What to do: Everything from the line containing "import numpy as np" to the line containing "pose from metres", both lines included, must be copied exactly; nothing else should be.

Entries provided:
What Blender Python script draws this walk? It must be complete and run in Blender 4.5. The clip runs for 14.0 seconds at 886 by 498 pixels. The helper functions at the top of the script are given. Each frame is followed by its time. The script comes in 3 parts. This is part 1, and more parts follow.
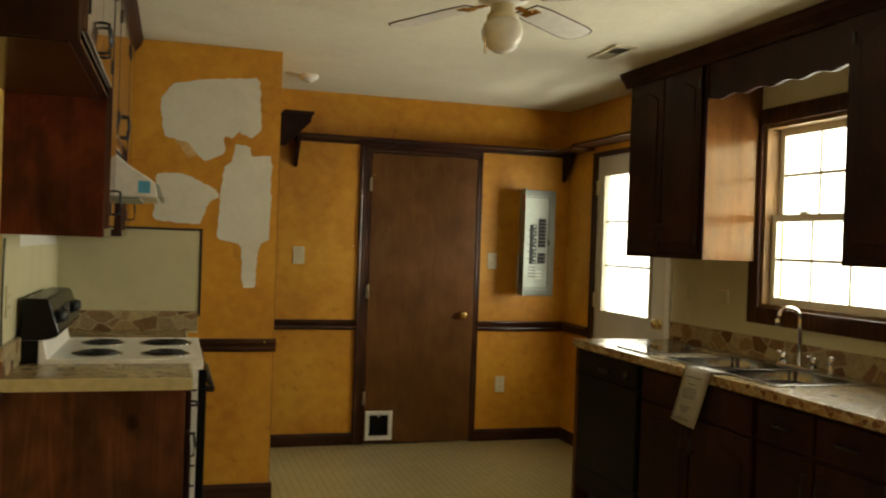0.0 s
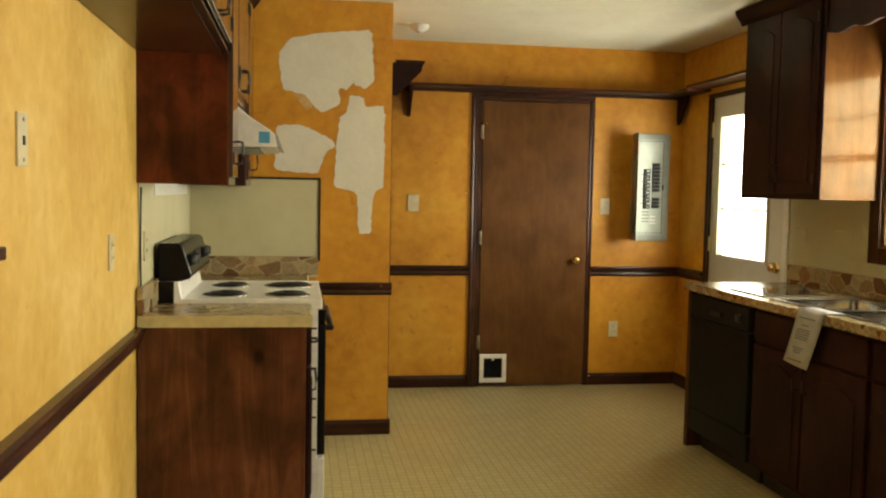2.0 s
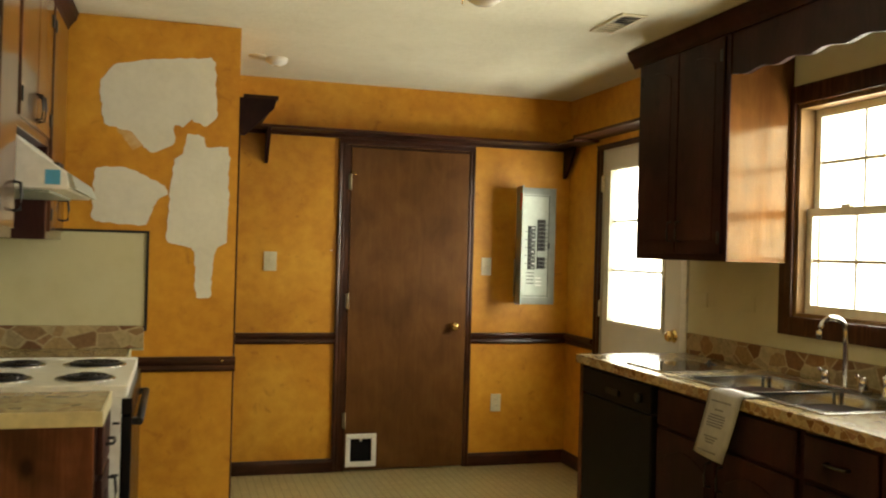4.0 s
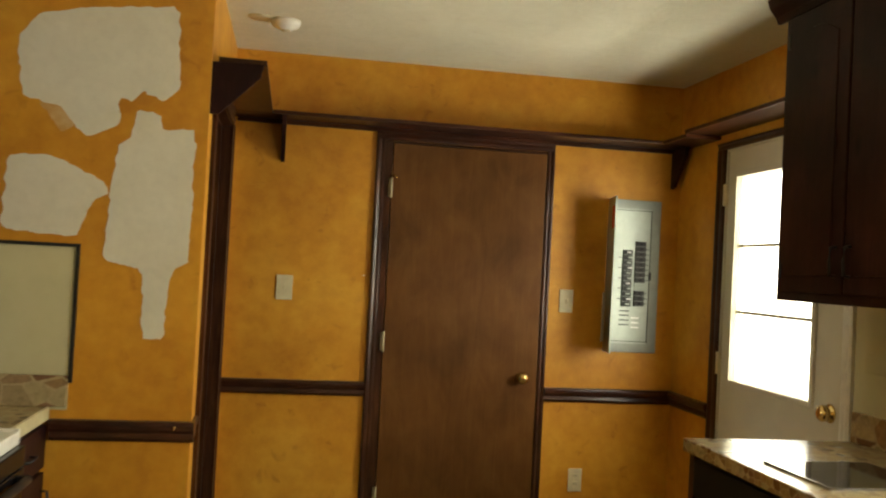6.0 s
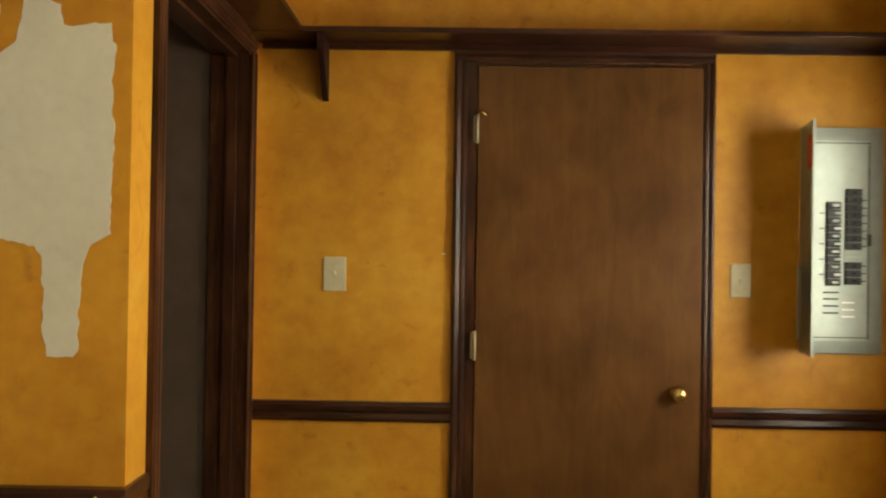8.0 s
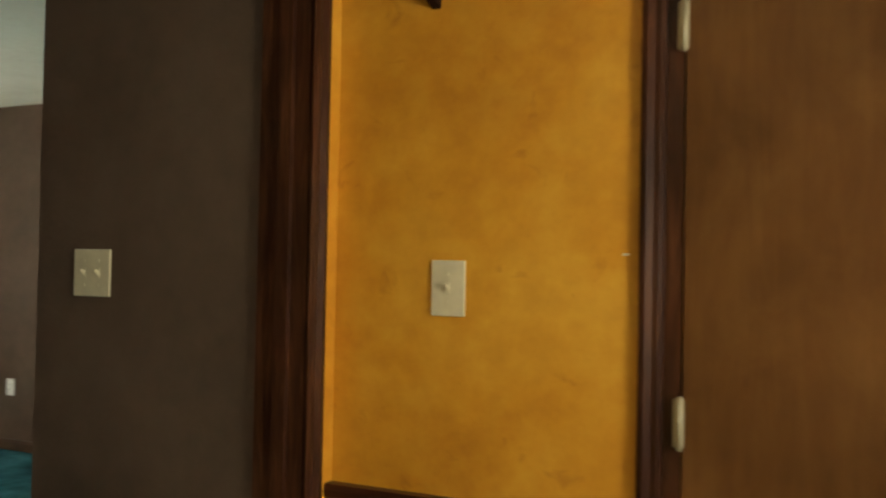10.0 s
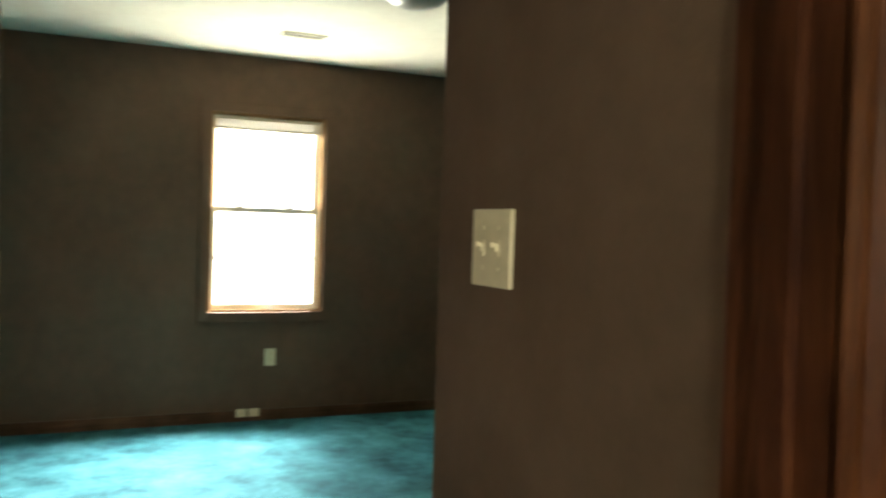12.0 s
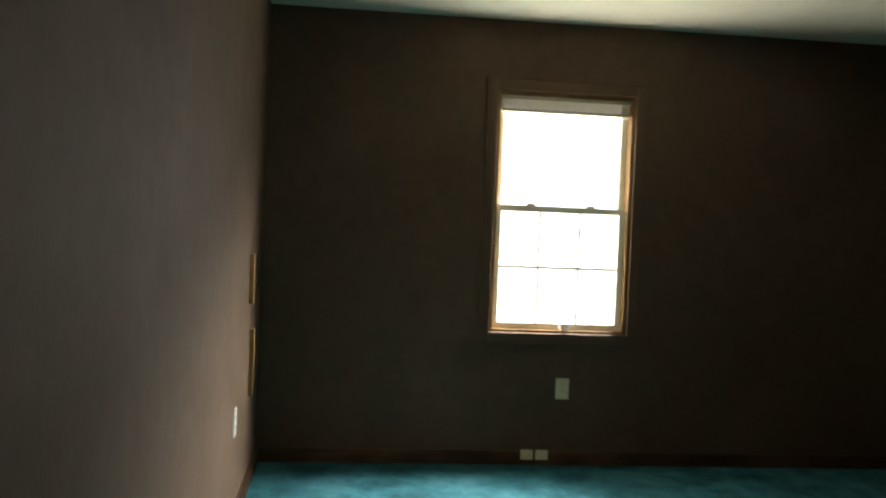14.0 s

==

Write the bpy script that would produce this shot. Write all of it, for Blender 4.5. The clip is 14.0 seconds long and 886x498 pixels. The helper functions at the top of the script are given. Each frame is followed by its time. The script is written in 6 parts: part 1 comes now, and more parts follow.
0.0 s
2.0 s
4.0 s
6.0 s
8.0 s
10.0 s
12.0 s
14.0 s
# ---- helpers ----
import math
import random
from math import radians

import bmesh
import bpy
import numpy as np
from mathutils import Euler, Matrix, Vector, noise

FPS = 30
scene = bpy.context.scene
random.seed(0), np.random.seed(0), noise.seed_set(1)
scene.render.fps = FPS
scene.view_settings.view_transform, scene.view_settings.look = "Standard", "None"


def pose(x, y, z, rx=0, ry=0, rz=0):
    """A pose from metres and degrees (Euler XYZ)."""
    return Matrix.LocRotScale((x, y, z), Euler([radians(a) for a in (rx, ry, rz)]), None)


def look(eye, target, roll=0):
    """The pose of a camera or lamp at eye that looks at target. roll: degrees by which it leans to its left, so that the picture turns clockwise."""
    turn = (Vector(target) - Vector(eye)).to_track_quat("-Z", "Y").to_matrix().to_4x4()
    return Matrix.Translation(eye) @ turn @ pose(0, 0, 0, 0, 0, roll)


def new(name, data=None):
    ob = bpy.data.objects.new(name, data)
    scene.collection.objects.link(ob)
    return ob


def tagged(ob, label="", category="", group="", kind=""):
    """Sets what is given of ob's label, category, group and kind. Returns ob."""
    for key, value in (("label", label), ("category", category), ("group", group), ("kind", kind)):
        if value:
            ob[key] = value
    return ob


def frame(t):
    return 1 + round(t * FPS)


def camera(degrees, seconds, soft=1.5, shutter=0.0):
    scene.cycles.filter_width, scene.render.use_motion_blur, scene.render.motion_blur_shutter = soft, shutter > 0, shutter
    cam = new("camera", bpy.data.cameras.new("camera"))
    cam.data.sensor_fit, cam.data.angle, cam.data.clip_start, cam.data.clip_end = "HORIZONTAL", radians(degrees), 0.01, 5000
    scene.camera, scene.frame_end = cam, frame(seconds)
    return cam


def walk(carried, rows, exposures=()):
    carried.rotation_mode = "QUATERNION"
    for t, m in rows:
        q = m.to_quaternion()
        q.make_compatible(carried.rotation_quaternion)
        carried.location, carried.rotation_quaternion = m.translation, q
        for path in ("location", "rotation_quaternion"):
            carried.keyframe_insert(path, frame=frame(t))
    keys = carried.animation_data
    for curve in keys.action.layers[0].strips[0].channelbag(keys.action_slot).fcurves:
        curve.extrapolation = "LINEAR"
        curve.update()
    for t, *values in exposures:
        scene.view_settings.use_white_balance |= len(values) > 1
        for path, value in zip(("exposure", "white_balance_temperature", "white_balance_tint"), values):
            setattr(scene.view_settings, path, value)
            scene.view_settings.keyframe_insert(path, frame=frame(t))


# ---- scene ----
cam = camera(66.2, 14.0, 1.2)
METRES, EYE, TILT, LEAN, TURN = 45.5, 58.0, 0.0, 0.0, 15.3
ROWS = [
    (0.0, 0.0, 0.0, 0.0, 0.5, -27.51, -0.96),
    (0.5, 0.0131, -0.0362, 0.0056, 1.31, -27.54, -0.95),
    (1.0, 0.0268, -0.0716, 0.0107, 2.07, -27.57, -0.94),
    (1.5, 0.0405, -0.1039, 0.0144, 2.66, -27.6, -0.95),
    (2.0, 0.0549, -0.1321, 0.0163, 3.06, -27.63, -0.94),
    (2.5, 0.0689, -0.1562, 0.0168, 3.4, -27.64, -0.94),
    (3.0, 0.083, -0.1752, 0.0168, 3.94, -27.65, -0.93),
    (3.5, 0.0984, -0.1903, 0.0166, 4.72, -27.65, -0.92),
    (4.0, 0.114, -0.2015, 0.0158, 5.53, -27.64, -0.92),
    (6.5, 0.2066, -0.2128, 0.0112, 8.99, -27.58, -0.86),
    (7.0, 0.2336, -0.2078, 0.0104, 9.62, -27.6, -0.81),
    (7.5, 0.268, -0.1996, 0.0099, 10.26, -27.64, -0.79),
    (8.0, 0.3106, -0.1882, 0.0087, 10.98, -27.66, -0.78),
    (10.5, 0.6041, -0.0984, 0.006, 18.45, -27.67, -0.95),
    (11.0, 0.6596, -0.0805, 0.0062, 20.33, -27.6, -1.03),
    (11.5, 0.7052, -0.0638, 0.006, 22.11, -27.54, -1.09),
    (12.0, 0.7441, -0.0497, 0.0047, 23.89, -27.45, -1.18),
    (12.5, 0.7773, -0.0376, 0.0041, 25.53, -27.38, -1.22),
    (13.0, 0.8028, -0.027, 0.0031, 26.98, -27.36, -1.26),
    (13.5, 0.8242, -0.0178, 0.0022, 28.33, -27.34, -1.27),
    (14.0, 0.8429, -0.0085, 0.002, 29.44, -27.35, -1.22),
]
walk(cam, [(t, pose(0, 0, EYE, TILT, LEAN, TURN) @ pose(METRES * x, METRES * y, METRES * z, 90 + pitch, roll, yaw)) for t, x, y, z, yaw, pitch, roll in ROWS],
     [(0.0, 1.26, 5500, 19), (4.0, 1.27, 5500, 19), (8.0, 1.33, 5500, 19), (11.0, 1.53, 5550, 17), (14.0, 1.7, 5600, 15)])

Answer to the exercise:
import numpy as np
from mathutils import Euler, Matrix, Vector, noise

FPS = 30
scene = bpy.context.scene
random.seed(0), np.random.seed(0), noise.seed_set(1)
scene.render.fps = FPS
scene.view_settings.view_transform, scene.view_settings.look = "Standard", "None"


def pose(x, y, z, rx=0, ry=0, rz=0):
    """A pose from metres and degrees (Euler XYZ)."""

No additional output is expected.